§ JOB
Return, exactly as written, the run of lines that begins at the line containing "curve.update()" and ends at the line containing "setattr(scene.view_settings, path, value)". Nothing outside that run belongs in the answer.

========================================================================

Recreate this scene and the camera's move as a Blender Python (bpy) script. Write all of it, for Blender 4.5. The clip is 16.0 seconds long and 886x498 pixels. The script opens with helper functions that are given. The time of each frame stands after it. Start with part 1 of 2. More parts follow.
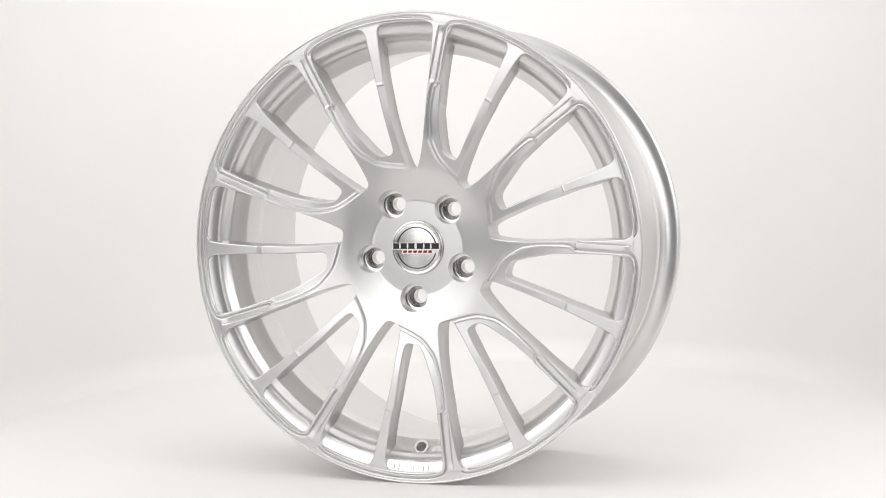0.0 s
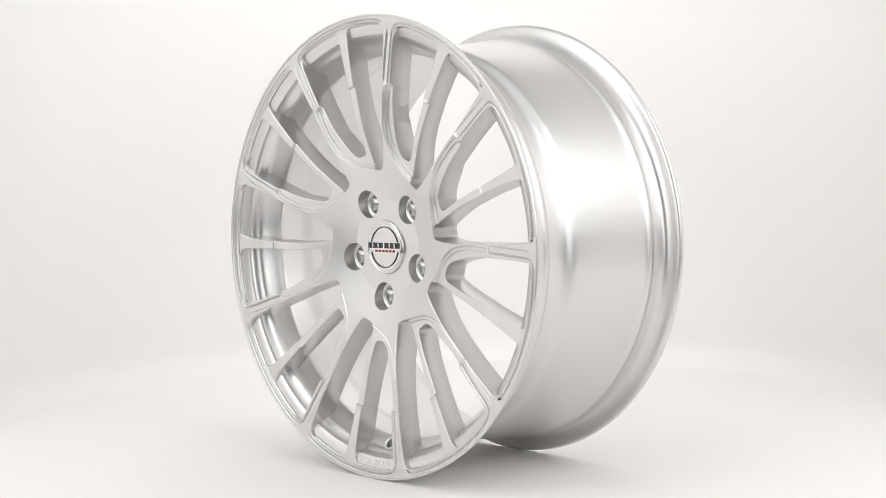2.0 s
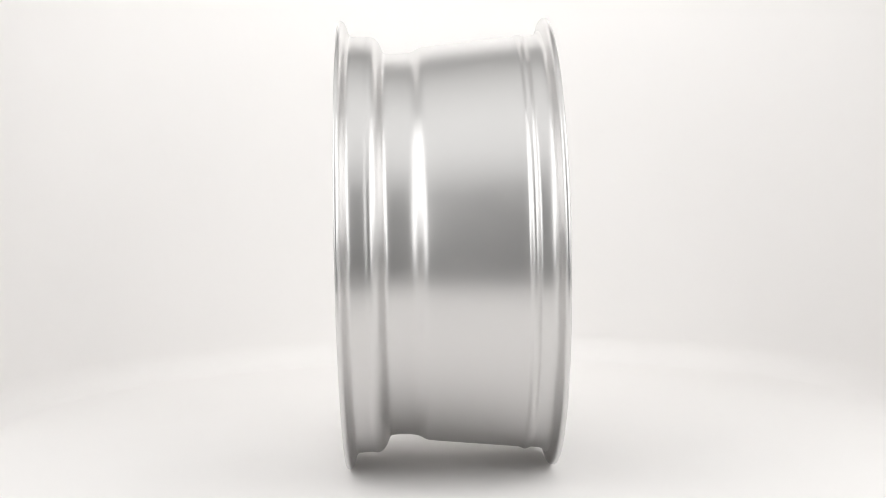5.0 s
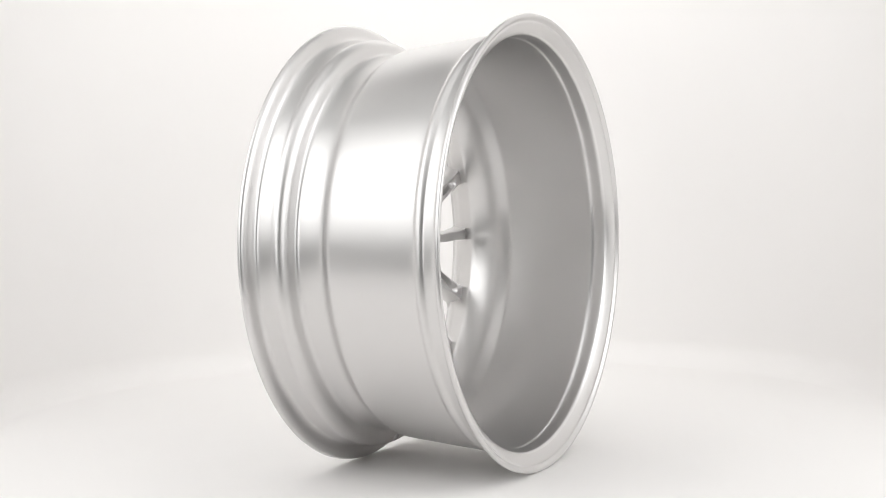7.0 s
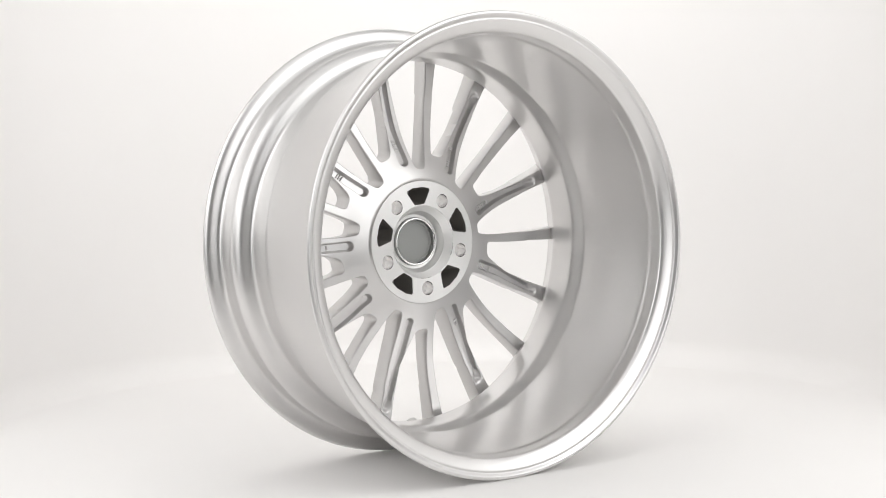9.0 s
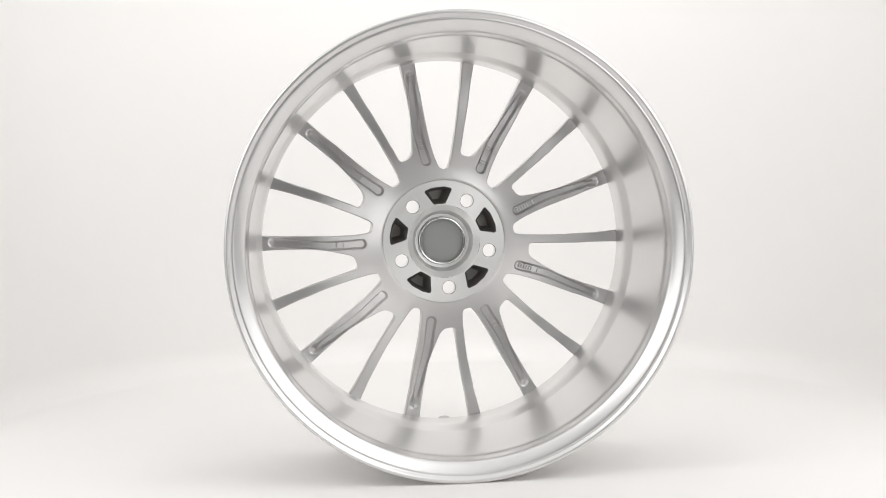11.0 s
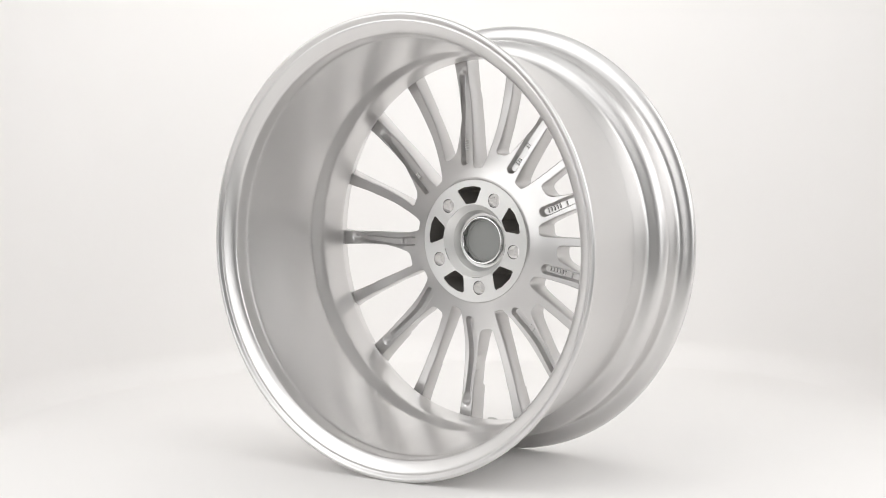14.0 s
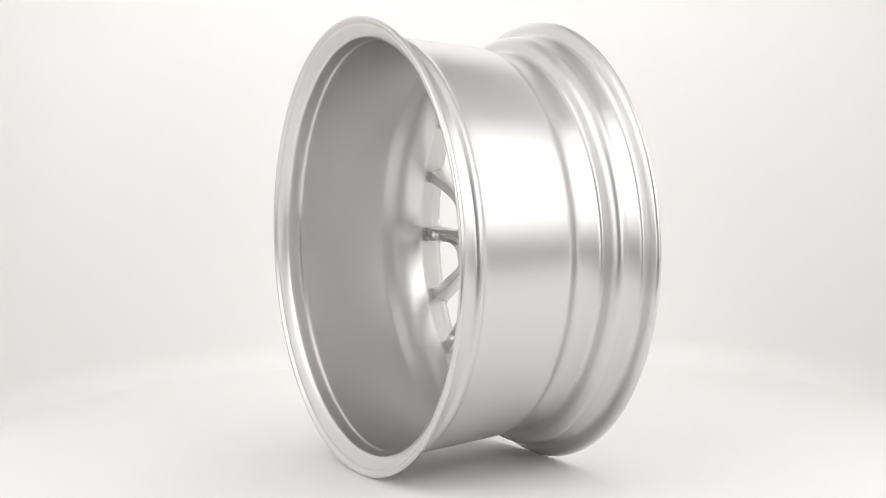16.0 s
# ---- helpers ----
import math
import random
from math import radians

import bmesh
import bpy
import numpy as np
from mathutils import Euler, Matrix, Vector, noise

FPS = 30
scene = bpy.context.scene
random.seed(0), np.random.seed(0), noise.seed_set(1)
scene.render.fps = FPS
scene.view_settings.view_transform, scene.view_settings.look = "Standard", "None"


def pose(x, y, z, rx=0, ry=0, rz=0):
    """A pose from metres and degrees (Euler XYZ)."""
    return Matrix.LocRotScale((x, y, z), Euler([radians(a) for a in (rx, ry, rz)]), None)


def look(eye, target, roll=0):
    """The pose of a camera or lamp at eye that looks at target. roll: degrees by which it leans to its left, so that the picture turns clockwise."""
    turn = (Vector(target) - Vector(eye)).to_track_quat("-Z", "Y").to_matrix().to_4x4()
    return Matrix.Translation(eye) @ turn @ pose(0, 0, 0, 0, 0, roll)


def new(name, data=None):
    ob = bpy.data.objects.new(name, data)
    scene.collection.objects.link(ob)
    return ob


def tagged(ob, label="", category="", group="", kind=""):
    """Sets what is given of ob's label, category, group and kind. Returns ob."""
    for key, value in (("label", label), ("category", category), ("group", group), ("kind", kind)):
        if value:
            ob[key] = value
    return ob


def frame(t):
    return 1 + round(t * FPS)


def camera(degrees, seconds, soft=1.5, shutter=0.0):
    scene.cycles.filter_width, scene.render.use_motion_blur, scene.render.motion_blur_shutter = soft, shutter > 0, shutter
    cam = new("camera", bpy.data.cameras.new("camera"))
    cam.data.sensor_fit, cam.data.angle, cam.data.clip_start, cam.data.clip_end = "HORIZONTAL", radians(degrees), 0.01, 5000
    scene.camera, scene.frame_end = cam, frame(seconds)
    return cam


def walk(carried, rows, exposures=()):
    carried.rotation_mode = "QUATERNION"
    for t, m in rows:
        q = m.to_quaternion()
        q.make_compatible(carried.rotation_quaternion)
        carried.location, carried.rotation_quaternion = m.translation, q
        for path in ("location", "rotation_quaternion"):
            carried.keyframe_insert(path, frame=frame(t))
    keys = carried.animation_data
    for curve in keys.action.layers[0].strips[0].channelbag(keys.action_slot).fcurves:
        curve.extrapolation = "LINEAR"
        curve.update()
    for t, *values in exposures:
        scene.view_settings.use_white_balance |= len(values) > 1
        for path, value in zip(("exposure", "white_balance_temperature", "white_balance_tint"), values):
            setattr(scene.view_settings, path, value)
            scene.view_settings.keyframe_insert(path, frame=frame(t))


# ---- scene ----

========================================================================

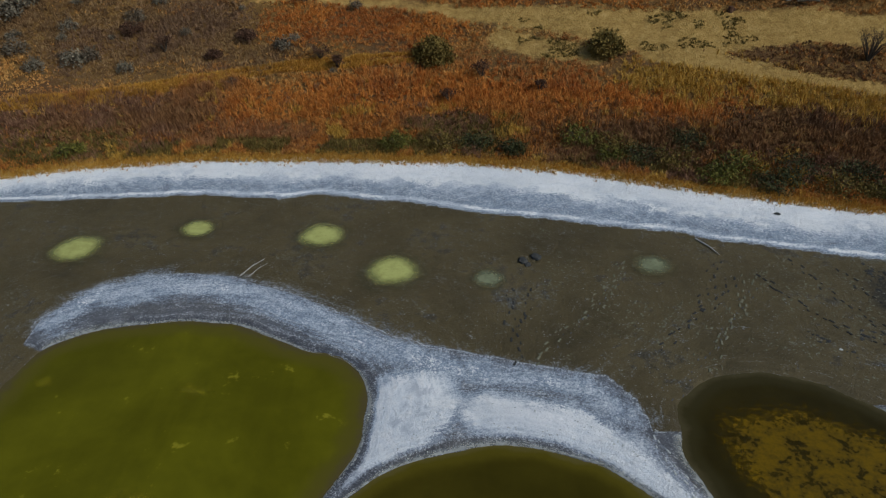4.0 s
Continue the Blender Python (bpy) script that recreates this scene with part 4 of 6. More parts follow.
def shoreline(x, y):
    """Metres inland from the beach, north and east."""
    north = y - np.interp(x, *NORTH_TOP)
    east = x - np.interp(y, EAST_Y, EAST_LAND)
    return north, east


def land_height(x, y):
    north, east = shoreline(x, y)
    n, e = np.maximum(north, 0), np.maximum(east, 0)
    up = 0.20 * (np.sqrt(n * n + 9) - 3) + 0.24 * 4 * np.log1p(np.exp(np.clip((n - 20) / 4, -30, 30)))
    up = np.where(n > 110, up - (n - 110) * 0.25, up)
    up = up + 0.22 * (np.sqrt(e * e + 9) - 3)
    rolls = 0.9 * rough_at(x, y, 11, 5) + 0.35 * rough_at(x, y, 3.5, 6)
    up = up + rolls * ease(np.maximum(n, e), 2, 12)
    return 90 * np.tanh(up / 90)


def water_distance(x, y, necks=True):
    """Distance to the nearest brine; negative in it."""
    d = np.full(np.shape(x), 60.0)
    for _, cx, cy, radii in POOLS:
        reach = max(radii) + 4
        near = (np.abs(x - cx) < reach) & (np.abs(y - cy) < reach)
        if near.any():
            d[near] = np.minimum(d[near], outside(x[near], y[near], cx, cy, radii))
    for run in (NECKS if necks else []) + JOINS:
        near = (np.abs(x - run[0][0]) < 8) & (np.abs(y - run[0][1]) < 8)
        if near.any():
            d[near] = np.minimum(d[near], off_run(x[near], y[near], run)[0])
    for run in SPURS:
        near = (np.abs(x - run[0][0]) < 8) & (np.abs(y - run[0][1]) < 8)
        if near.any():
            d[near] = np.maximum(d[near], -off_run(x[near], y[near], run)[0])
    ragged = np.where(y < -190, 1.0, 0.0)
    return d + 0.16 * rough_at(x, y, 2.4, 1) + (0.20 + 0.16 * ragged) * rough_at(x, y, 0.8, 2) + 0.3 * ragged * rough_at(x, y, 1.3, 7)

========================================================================

§ ANSWER FOR THIS EXERCISE
        curve.update()
    for t, *values in exposures:
        scene.view_settings.use_white_balance |= len(values) > 1
        for path, value in zip(("exposure", "white_balance_temperature", "white_balance_tint"), values):
            setattr(scene.view_settings, path, value)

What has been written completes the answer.